Find the parameters $a$ and $b$ of the function $f(x, y)=\dfrac{ax+by}{1+xy}$ given that the function is a binary operation on $(-1, 1)$.

Question

I am given the function

$$f(x, y) = \dfrac{ax+by}{1+xy}$$

With $a, b \in \mathbb{R}$. Also it is known that the function $f(x, y)$ is a binary operation on the interval $(-1, 1)$, so $\forall$ $x, y \in (-1, 1)$ $\Rightarrow f(x, y) \in (-1, 1)$. I have to find the values of $a$ and $b$ and I am given the following options:

A. $a = b = 2$

B. $a + b \in (-1, 1)$

C. $a \in (-1, 1)$ and $b \in (-1, 1)$

D. $a = b \in [-1, 1]$

E. $a + b = 1$

Now I checked the function $f(x, y) = \dfrac{x+y}{1+xy}$ (so with $a=b=1$) and I found that this function is indeed a binary operation on the interval $(-1, 1)$. The only possible answer that contains $1$ is answer D so I know that this is the right answer. But I am curious as to how can I find that this is the answer by calculations, rather than by guessing.

Answer 1

Suppose $a\ne b$, and put $x=1-\epsilon,y=-1+\epsilon$ (the idea here is to make $1-xy$ very small, so that the fraction will be large). We get $$\frac{ax+by}{1+xy}=\frac{(a-b)(1-\epsilon)}{\epsilon(2-\epsilon)}$$

And if $a\ne b$, we can make this as large as we like in absolute value by choosing $\epsilon$ small enough. In particular, we can make it $> 1$ in absolute value.

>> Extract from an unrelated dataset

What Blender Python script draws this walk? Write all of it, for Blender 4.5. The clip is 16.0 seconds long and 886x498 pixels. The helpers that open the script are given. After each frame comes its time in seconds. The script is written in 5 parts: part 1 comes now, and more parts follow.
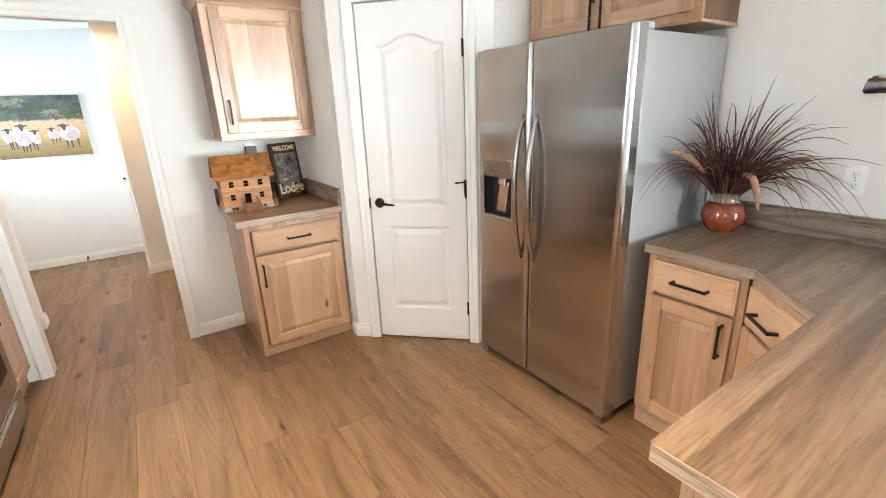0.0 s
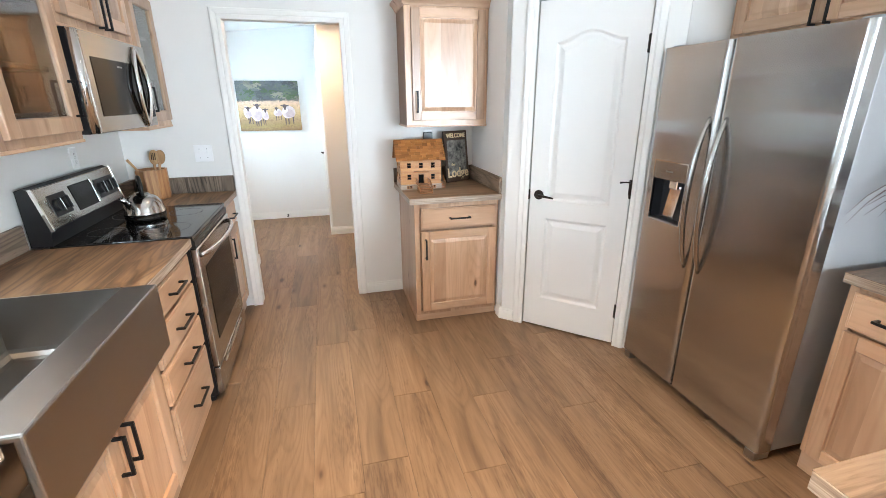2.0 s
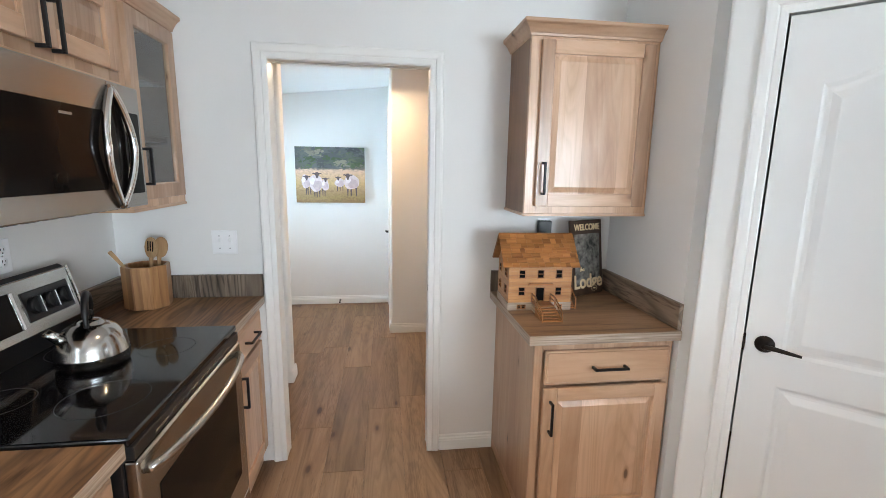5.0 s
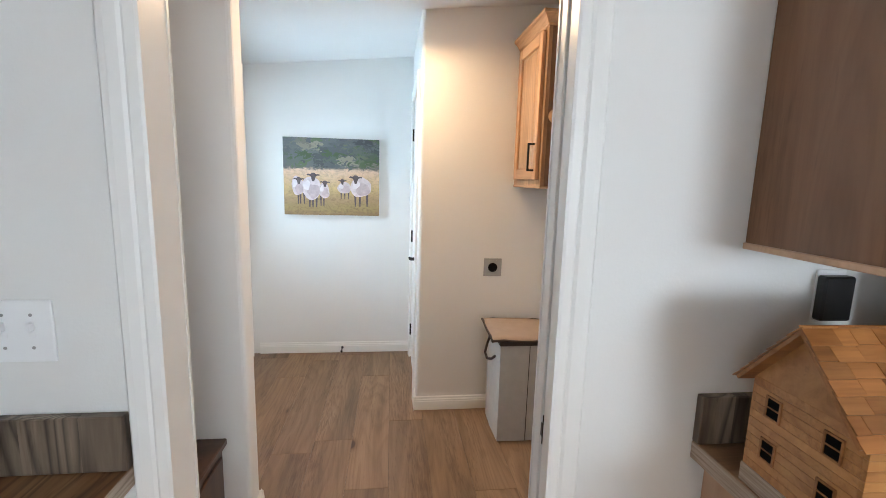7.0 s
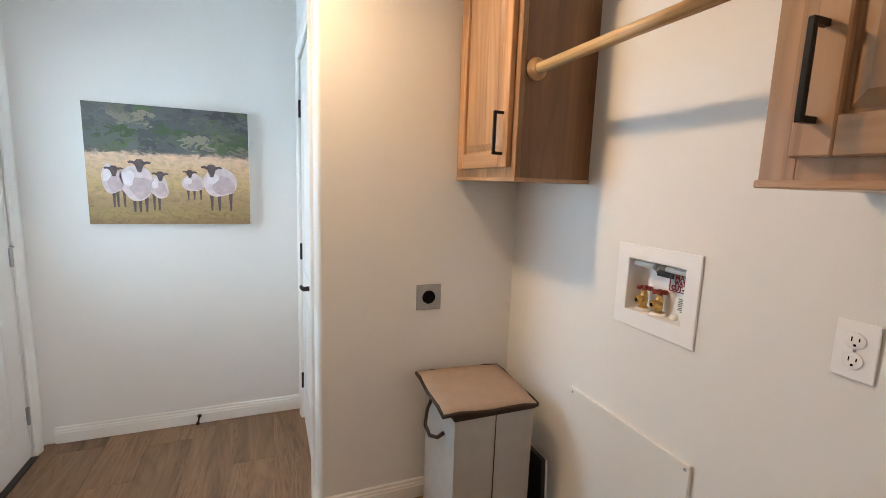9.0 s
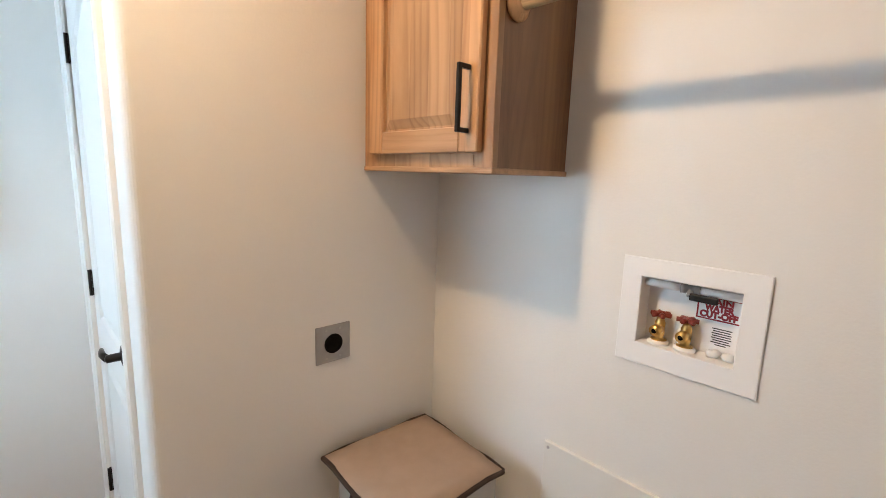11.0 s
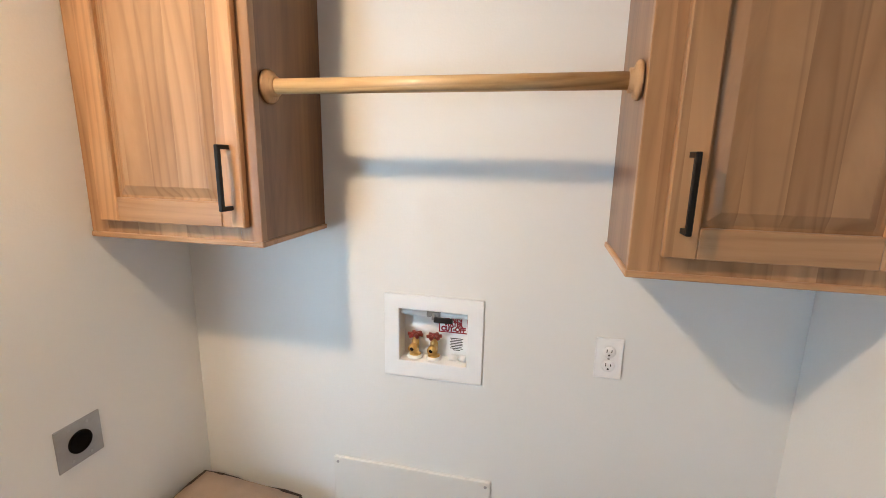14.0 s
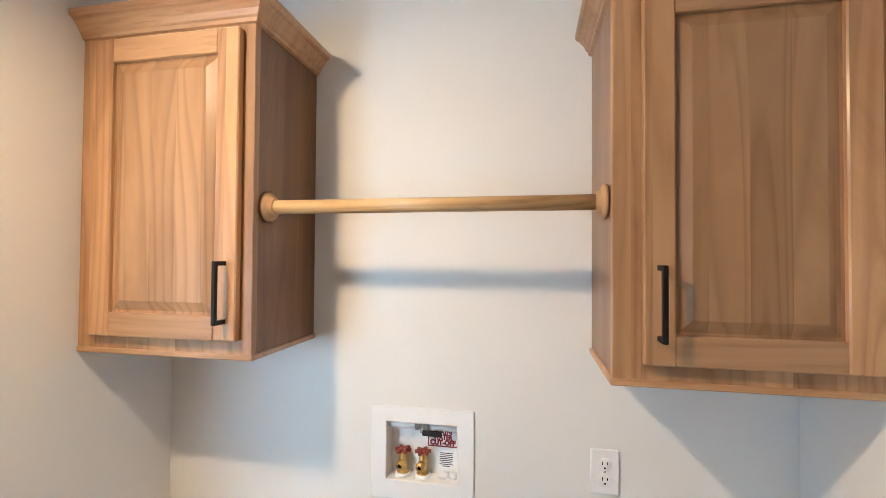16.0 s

Therefore $a=b$, and we can write the fraction as $$\frac{a(x+y)}{1+xy}$$

Now we need to show that $|a|\le 1$.

If $|a|>1$, then putting $x=y=1-\epsilon$ gives $$\frac{a(2-2\epsilon)}{2-2\epsilon+\epsilon^2}$$ which can be made $>1$ in absolute value by choosing $\epsilon$ small enough.

And if $|a|\le 1$, then your own work shows that the fraction is $< 1$.

Answer 2

Notice that as you approach either the point $(1,-1)$ or $(-1,1)$ the denominator goes to $0$. In order for this function to have any hope of having a bounded range is for the limits

$$\lim_{(x,y)\to(1,-1)} ax+by \hspace{20 pt} \lim_{(x,y)\to(-1,1)} ax+by$$

to both go to $0$. The only possible solution is if $a=b$. Then the choice of values of $a$ and $b$ mark what the range of of the whole function should be. Realistically, since this was multiple choice, your work would stop here because this simple observation only has one possible answer among the choices.

If you wanted to continue, simple optimization shows that the critical points of this function occur when $x^2=y^2=1$ so we get that

$$\lim_{(x,y)\to(\pm 1,\pm 1)} \frac{a(x+y)}{1+xy} = \pm a$$

$$\lim_{(x,y)\to(\pm 1,\mp 1)} \frac{a(x+y)}{1+xy} = 0$$

Having the image be $(-1,1)$ restricts $a$ to be from the same interval, but including the endpoints since you aren't actually allowed to plug in the maximum, so having $a=1$ is okay for $x,y\in(-1,1)$.